Given task: Copy the listing verbatim, excluding any images found in it.

+++

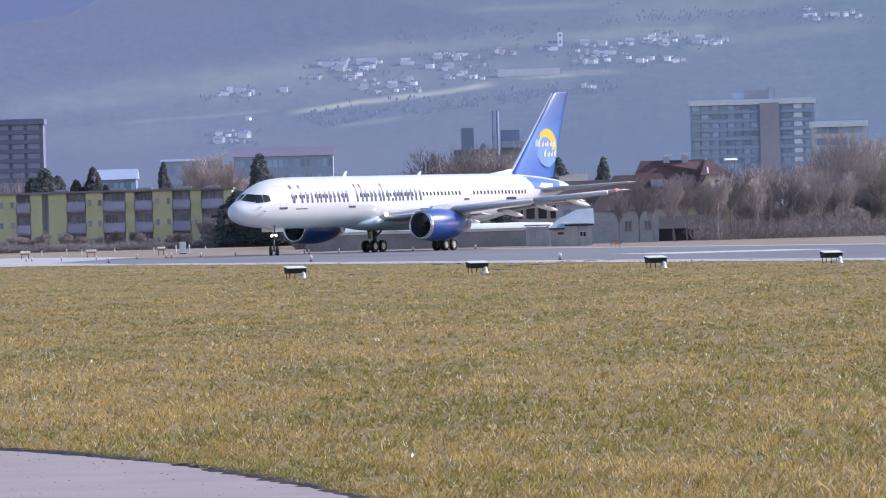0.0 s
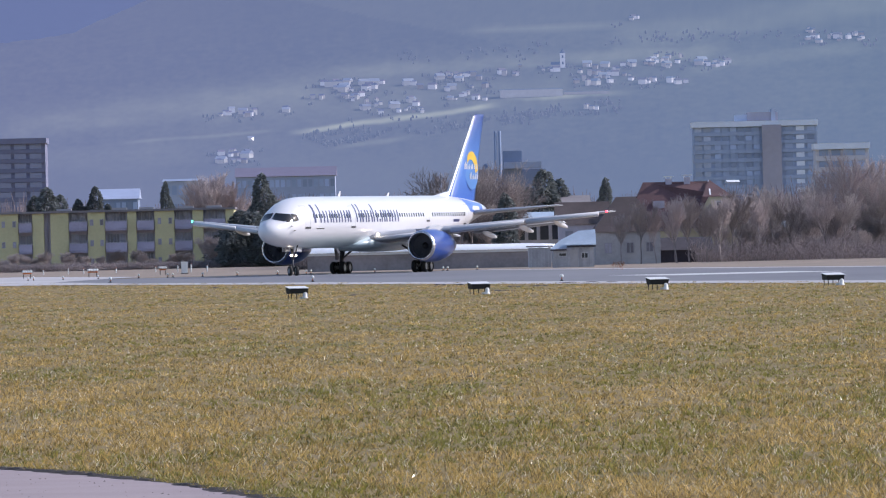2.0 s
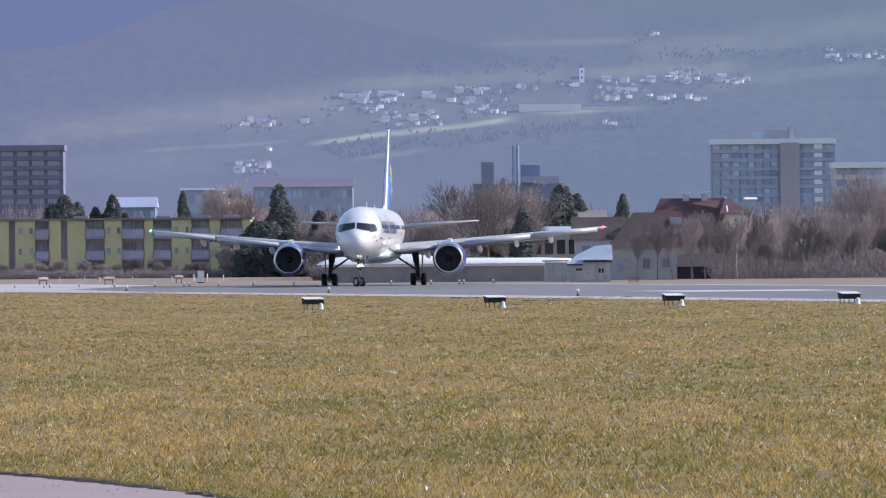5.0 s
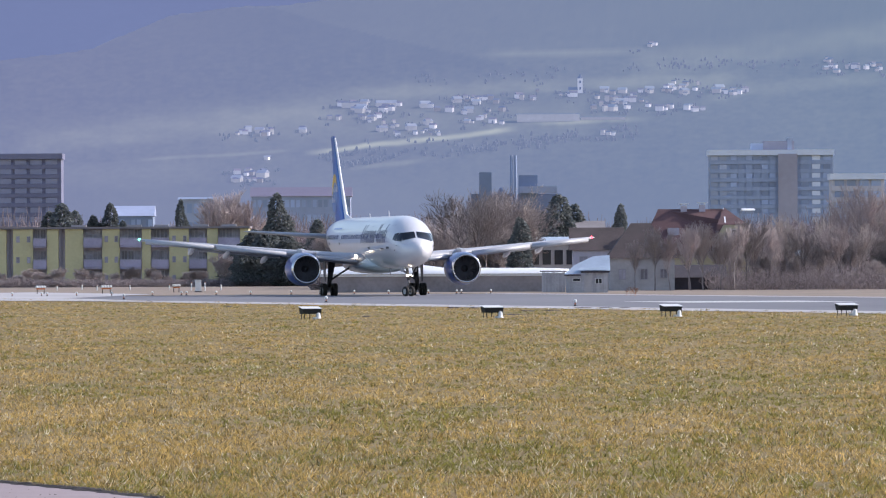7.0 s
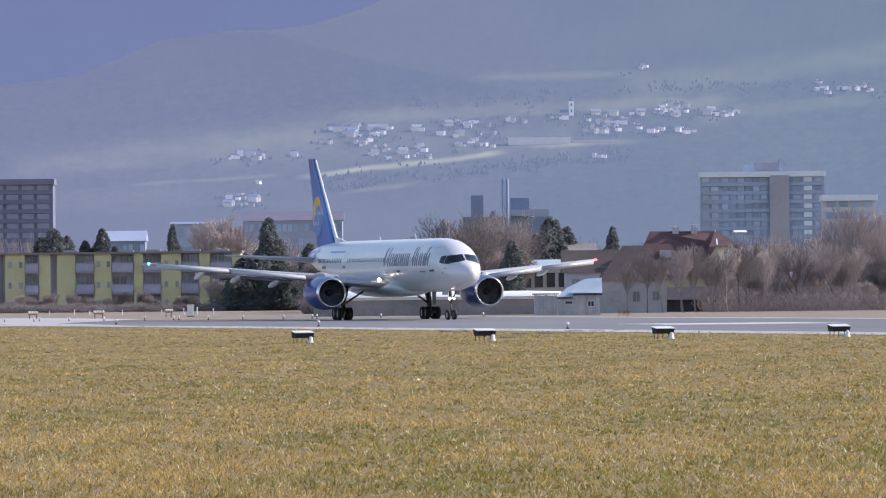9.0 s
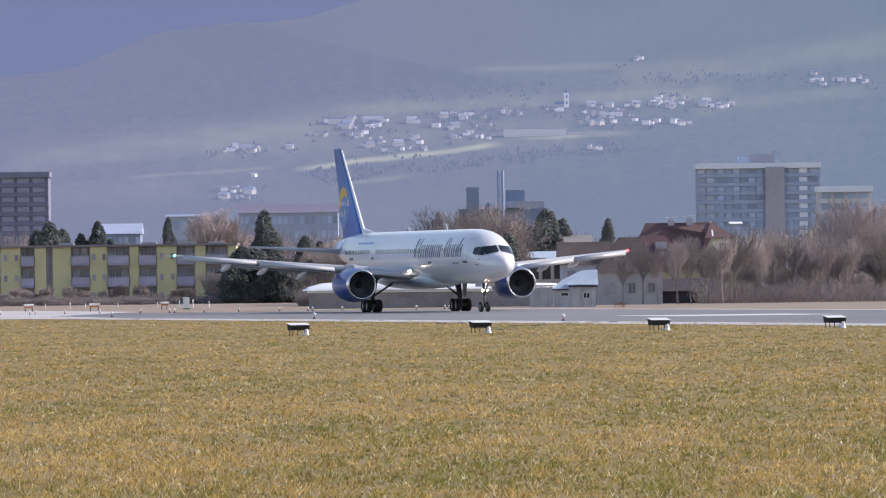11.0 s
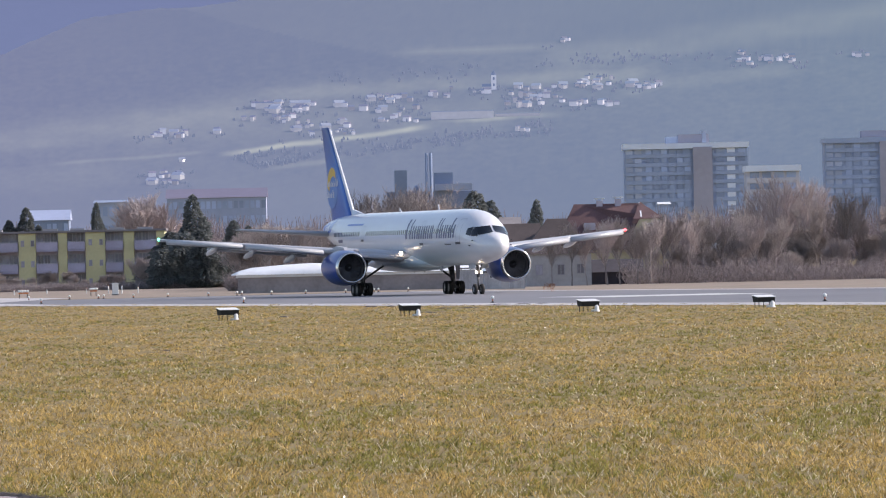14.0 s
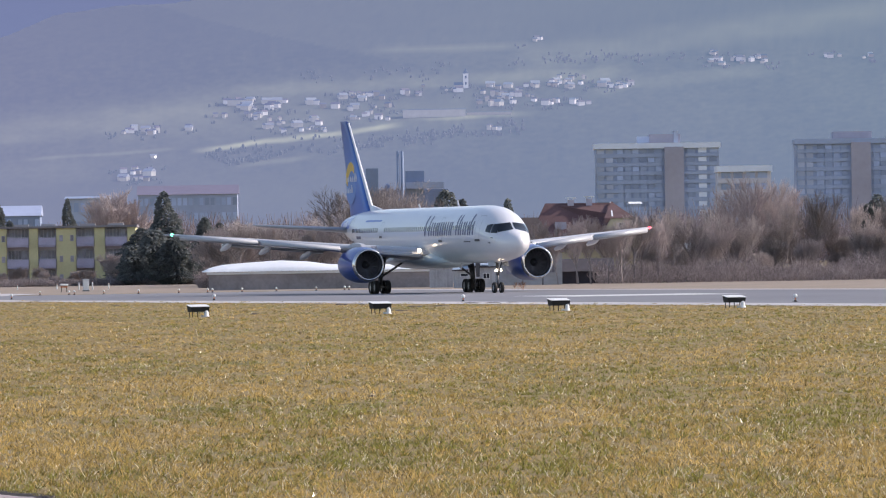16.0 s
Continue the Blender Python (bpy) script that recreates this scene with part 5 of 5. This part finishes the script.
# ---------------------------------------------------------------- turf blades
def turf(name, n, y0, y1, seed, size, label):
    rs = np.random.RandomState(seed)
    u = rs.rand(n * 3)
    y = y0 * (y1 / y0) ** u
    x = (rs.rand(n * 3) * 2 - 1) * (0.066 * y + 0.6) + 0.0075 * y
    ex = np.interp(-y, [-p[1] for p in ROAD_EDGE], [p[0] for p in ROAD_EDGE])
    # tufts: keep more blades where a coarse ripple is high
    rip = np.sin(x * 3.1 + 2 * np.sin(y * 0.7)) * np.sin(y * 1.3 + 1.7 * np.sin(x * 1.9)) + 0.8 * np.sin(x * 11.0 + y * 5.0) * np.sin(y * 7.0 - x * 4.0)
    keep = (x > ex + 0.12) & ((x - 8) * VX + (y - 434) * VY < -1.6) & (rs.rand(n * 3) < 0.44 + 0.4 * rip)
    x, y, rip = x[keep][:n], y[keep][:n], rip[keep][:n]
    # a ragged fringe over the edge of the road
    fy = rs.uniform(64, 100, 16000)
    fx = np.interp(-fy, [-p[1] for p in ROAD_EDGE], [p[0] for p in ROAD_EDGE]) + np.abs(rs.randn(16000)) * 0.16 - 0.03
    x, y = np.concatenate([x, fx]), np.concatenate([y, fy])
    m = len(x)
    # two blades in three are gathered into tufts, each with a height and a tone of its own
    nt = m // 16
    ty = y0 * (y1 / y0) ** (rs.rand(nt) ** 1.15)
    tx = (rs.rand(nt) * 2 - 1) * (0.066 * ty + 0.6) + 0.0075 * ty
    ok = (tx > np.interp(-ty, [-p[1] for p in ROAD_EDGE], [p[0] for p in ROAD_EDGE]) + 0.15) & ((tx - 8) * VX + (ty - 434) * VY < -1.8)
    tx, ty = tx[ok], ty[ok]
    own = rs.randint(0, len(tx), m)
    tufted = rs.rand(m) < 0.66
    tufted[-16000:] = False
    grow, tone = rs.rand(len(tx)) ** 1.6, rs.rand(len(tx))
    wide = (0.014 + 0.026 * grow) * (ty / 80.0) ** 0.6
    x = np.where(tufted, tx[own] + rs.randn(m) * wide[own], x)
    y = np.where(tufted, ty[own] + rs.randn(m) * wide[own], y)
    s = size * (80.0 / y) ** 0.22
    hgt = s * (0.012 + 0.035 * rs.rand(m) ** 2) + np.where(tufted, s * grow[own] * (0.035 + 0.085 * rs.rand(m)), 0)
    hgt[-16000:] *= 1.7
    w = 0.0058 * (y / 80.0) ** 0.75 * (0.5 + 0.9 * rs.rand(m))
    # near-white blades stand in for sun sparkle on the grass
    pale = (rs.rand(m) < 0.045) | (tufted & (tone[own] > 0.93) & (rs.rand(m) < 0.3))
    ang, lean = rs.rand(m) * math.tau, hgt * (0.3 + 1.2 * rs.rand(m))
    la = rs.rand(m) * math.tau
    co = np.empty((m, 3, 3), dtype=np.float32)
    dx, dy = np.cos(ang) * w, np.sin(ang) * w
    co[:, 0] = np.stack([x - dx, y - dy, np.zeros(m)], 1)
    co[:, 1] = np.stack([x + dx, y + dy, np.zeros(m)], 1)
    co[:, 2] = np.stack([x + np.cos(la) * lean, y + np.sin(la) * lean, hgt], 1)
    me = bpy.data.meshes.new(name)
    me.vertices.add(m * 3)
    me.vertices.foreach_set("co", co.ravel())
    me.loops.add(m * 3)
    me.loops.foreach_set("vertex_index", np.arange(m * 3, dtype=np.int32))
    me.polygons.add(m)
    me.polygons.foreach_set("loop_start", np.arange(0, m * 3, 3, dtype=np.int32))
    pick = np.where(tufted, 0.25 * rs.rand(m) + 0.75 * tone[own], rs.rand(m)) + 1.5 * x / y + 0.34 * np.sin(x * 0.55 + 1.3 * np.sin(y * 0.08)) * np.sin(y * 0.13 + 1.0 + np.sin(x * 0.3)) + 0.24 * np.sin(x * 1.7 + y * 0.21) * np.sin(y * 0.41 - x * 0.6)
    me.polygons.foreach_set("material_index", np.where(pale, 3, np.where(pick < 0.40, 0, np.where(pick < 0.66, 1, 2))).astype(np.int32))
    me.update()
    for k in ("blade", "blade_olive", "blade_green", "blade_pale"):
        me.materials.append(M[k])
    tagged(new(name, me), label, "grass", kind="stuff")


M["blade_olive"] = material("olive_grass_blade", (0.39, 0.27, 0.075), 0.42, vary=0.2, scale=0.6, fine=4, island=0.75)
# sparkle painted as a near-white blade colour
M["blade_pale"] = material("glint_grass_blade", (0.90, 0.80, 0.58), 0.16, vary=0.1, scale=0.6, fine=4, island=0.3)
M["blade_green"] = material("green_grass_blade", (0.25, 0.23, 0.044), 0.42, vary=0.2, scale=0.6, fine=4, island=0.75)
for k in ("blade", "blade_olive", "blade_green", "blade_pale"):
    let_light_through(M[k], 0.5)
turf("grass", 640000, 64, 585, 3, 1.0, "short winter grass of straw and green blades")


# ---------------------------------------------------------------- what moves
def motions():
    ts = np.array([r[0] for r in TAXI])
    cols = [np.array([r[k] for r in TAXI]) for k in (1, 2, 3)]
    # a smooth curve through the rows
    def at(col, t):
        i = int(np.clip(np.searchsorted(ts, t) - 1, 0, len(ts) - 2))
        def slope(j):
            if j == 0:
                return (col[1] - col[0]) / (ts[1] - ts[0])
            if j == len(ts) - 1:
                return (col[-1] - col[-2]) / (ts[-1] - ts[-2])
            a, b = (col[j] - col[j - 1]) / (ts[j] - ts[j - 1]), (col[j + 1] - col[j]) / (ts[j + 1] - ts[j])
            wa, wb = ts[j + 1] - ts[j], ts[j] - ts[j - 1]
            return (a * wa + b * wb) / (wa + wb)
        dt = ts[i + 1] - ts[i]
        u = (t - ts[i]) / dt
        return float((2 * u ** 3 - 3 * u ** 2 + 1) * col[i] + (u ** 3 - 2 * u ** 2 + u) * dt * slope(i) + (-2 * u ** 3 + 3 * u ** 2) * col[i + 1] + (u ** 3 - u ** 2) * dt * slope(i + 1))
    times = [k * 0.1 for k in range(161)]
    path = [[at(c, t) for c in cols] for t in times]
    walk(JET, [(t, pose(x, y, 0, 0, 0, a)) for t, (x, y, a) in list(zip(times, path))[::2]])
    rolled, steer, total = [], [], 0.0
    for k, t in enumerate(times):
        if k:
            total += math.hypot(path[k][0] - path[k - 1][0], path[k][1] - path[k - 1][1])
        rolled.append(total)
        j0, j1 = max(0, k - 5), min(len(times) - 1, k + 5)
        run = max(0.1, math.hypot(path[j1][0] - path[j0][0], path[j1][1] - path[j0][1]))
        steer.append(max(-50, min(50, math.degrees(math.atan(18.8 * radians(path[j1][2] - path[j0][2]) / run)))))
    for ob, place, r in WHEELS:
        if place is None:
            walk(ob, [(t, pose(18.83, 0, 0, 0, 0, s)) for t, s in list(zip(times, steer))[::5]])
        else:
            walk(ob, [(t, pose(*place, 0, math.degrees(d / r), 0)) for t, d in zip(times, rolled)])


motions()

+++

Exercise result:
0.0 s
2.0 s
5.0 s
7.0 s
9.0 s
11.0 s
14.0 s
16.0 s
Continue the Blender Python (bpy) script that recreates this scene with part 5 of 5. This part finishes the script.
# ---------------------------------------------------------------- turf blades
def turf(name, n, y0, y1, seed, size, label):
    rs = np.random.RandomState(seed)
    u = rs.rand(n * 3)
    y = y0 * (y1 / y0) ** u
    x = (rs.rand(n * 3) * 2 - 1) * (0.066 * y + 0.6) + 0.0075 * y
    ex = np.interp(-y, [-p[1] for p in ROAD_EDGE], [p[0] for p in ROAD_EDGE])
    # tufts: keep more blades where a coarse ripple is high
    rip = np.sin(x * 3.1 + 2 * np.sin(y * 0.7)) * np.sin(y * 1.3 + 1.7 * np.sin(x * 1.9)) + 0.8 * np.sin(x * 11.0 + y * 5.0) * np.sin(y * 7.0 - x * 4.0)
    keep = (x > ex + 0.12) & ((x - 8) * VX + (y - 434) * VY < -1.6) & (rs.rand(n * 3) < 0.44 + 0.4 * rip)
    x, y, rip = x[keep][:n], y[keep][:n], rip[keep][:n]
    # a ragged fringe over the edge of the road
    fy = rs.uniform(64, 100, 16000)
    fx = np.interp(-fy, [-p[1] for p in ROAD_EDGE], [p[0] for p in ROAD_EDGE]) + np.abs(rs.randn(16000)) * 0.16 - 0.03
    x, y = np.concatenate([x, fx]), np.concatenate([y, fy])
    m = len(x)
    # two blades in three are gathered into tufts, each with a height and a tone of its own
    nt = m // 16
    ty = y0 * (y1 / y0) ** (rs.rand(nt) ** 1.15)
    tx = (rs.rand(nt) * 2 - 1) * (0.066 * ty + 0.6) + 0.0075 * ty
    ok = (tx > np.interp(-ty, [-p[1] for p in ROAD_EDGE], [p[0] for p in ROAD_EDGE]) + 0.15) & ((tx - 8) * VX + (ty - 434) * VY < -1.8)
    tx, ty = tx[ok], ty[ok]
    own = rs.randint(0, len(tx), m)
    tufted = rs.rand(m) < 0.66
    tufted[-16000:] = False
    grow, tone = rs.rand(len(tx)) ** 1.6, rs.rand(len(tx))
    wide = (0.014 + 0.026 * grow) * (ty / 80.0) ** 0.6
    x = np.where(tufted, tx[own] + rs.randn(m) * wide[own], x)
    y = np.where(tufted, ty[own] + rs.randn(m) * wide[own], y)
    s = size * (80.0 / y) ** 0.22
    hgt = s * (0.012 + 0.035 * rs.rand(m) ** 2) + np.where(tufted, s * grow[own] * (0.035 + 0.085 * rs.rand(m)), 0)
    hgt[-16000:] *= 1.7
    w = 0.0058 * (y / 80.0) ** 0.75 * (0.5 + 0.9 * rs.rand(m))
    # near-white blades stand in for sun sparkle on the grass
    pale = (rs.rand(m) < 0.045) | (tufted & (tone[own] > 0.93) & (rs.rand(m) < 0.3))
    ang, lean = rs.rand(m) * math.tau, hgt * (0.3 + 1.2 * rs.rand(m))
    la = rs.rand(m) * math.tau
    co = np.empty((m, 3, 3), dtype=np.float32)
    dx, dy = np.cos(ang) * w, np.sin(ang) * w
    co[:, 0] = np.stack([x - dx, y - dy, np.zeros(m)], 1)
    co[:, 1] = np.stack([x + dx, y + dy, np.zeros(m)], 1)
    co[:, 2] = np.stack([x + np.cos(la) * lean, y + np.sin(la) * lean, hgt], 1)
    me = bpy.data.meshes.new(name)
    me.vertices.add(m * 3)
    me.vertices.foreach_set("co", co.ravel())
    me.loops.add(m * 3)
    me.loops.foreach_set("vertex_index", np.arange(m * 3, dtype=np.int32))
    me.polygons.add(m)
    me.polygons.foreach_set("loop_start", np.arange(0, m * 3, 3, dtype=np.int32))
    pick = np.where(tufted, 0.25 * rs.rand(m) + 0.75 * tone[own], rs.rand(m)) + 1.5 * x / y + 0.34 * np.sin(x * 0.55 + 1.3 * np.sin(y * 0.08)) * np.sin(y * 0.13 + 1.0 + np.sin(x * 0.3)) + 0.24 * np.sin(x * 1.7 + y * 0.21) * np.sin(y * 0.41 - x * 0.6)
    me.polygons.foreach_set("material_index", np.where(pale, 3, np.where(pick < 0.40, 0, np.where(pick < 0.66, 1, 2))).astype(np.int32))
    me.update()
    for k in ("blade", "blade_olive", "blade_green", "blade_pale"):
        me.materials.append(M[k])
    tagged(new(name, me), label, "grass", kind="stuff")


M["blade_olive"] = material("olive_grass_blade", (0.39, 0.27, 0.075), 0.42, vary=0.2, scale=0.6, fine=4, island=0.75)
# sparkle painted as a near-white blade colour
M["blade_pale"] = material("glint_grass_blade", (0.90, 0.80, 0.58), 0.16, vary=0.1, scale=0.6, fine=4, island=0.3)
M["blade_green"] = material("green_grass_blade", (0.25, 0.23, 0.044), 0.42, vary=0.2, scale=0.6, fine=4, island=0.75)
for k in ("blade", "blade_olive", "blade_green", "blade_pale"):
    let_light_through(M[k], 0.5)
turf("grass", 640000, 64, 585, 3, 1.0, "short winter grass of straw and green blades")


# ---------------------------------------------------------------- what moves
def motions():
    ts = np.array([r[0] for r in TAXI])
    cols = [np.array([r[k] for r in TAXI]) for k in (1, 2, 3)]
    # a smooth curve through the rows
    def at(col, t):
        i = int(np.clip(np.searchsorted(ts, t) - 1, 0, len(ts) - 2))
        def slope(j):
            if j == 0:
                return (col[1] - col[0]) / (ts[1] - ts[0])
            if j == len(ts) - 1:
                return (col[-1] - col[-2]) / (ts[-1] - ts[-2])
            a, b = (col[j] - col[j - 1]) / (ts[j] - ts[j - 1]), (col[j + 1] - col[j]) / (ts[j + 1] - ts[j])
            wa, wb = ts[j + 1] - ts[j], ts[j] - ts[j - 1]
            return (a * wa + b * wb) / (wa + wb)
        dt = ts[i + 1] - ts[i]
        u = (t - ts[i]) / dt
        return float((2 * u ** 3 - 3 * u ** 2 + 1) * col[i] + (u ** 3 - 2 * u ** 2 + u) * dt * slope(i) + (-2 * u ** 3 + 3 * u ** 2) * col[i + 1] + (u ** 3 - u ** 2) * dt * slope(i + 1))
    times = [k * 0.1 for k in range(161)]
    path = [[at(c, t) for c in cols] for t in times]
    walk(JET, [(t, pose(x, y, 0, 0, 0, a)) for t, (x, y, a) in list(zip(times, path))[::2]])
    rolled, steer, total = [], [], 0.0
    for k, t in enumerate(times):
        if k:
            total += math.hypot(path[k][0] - path[k - 1][0], path[k][1] - path[k - 1][1])
        rolled.append(total)
        j0, j1 = max(0, k - 5), min(len(times) - 1, k + 5)
        run = max(0.1, math.hypot(path[j1][0] - path[j0][0], path[j1][1] - path[j0][1]))
        steer.append(max(-50, min(50, math.degrees(math.atan(18.8 * radians(path[j1][2] - path[j0][2]) / run)))))
    for ob, place, r in WHEELS:
        if place is None:
            walk(ob, [(t, pose(18.83, 0, 0, 0, 0, s)) for t, s in list(zip(times, steer))[::5]])
        else:
            walk(ob, [(t, pose(*place, 0, math.degrees(d / r), 0)) for t, d in zip(times, rolled)])


motions()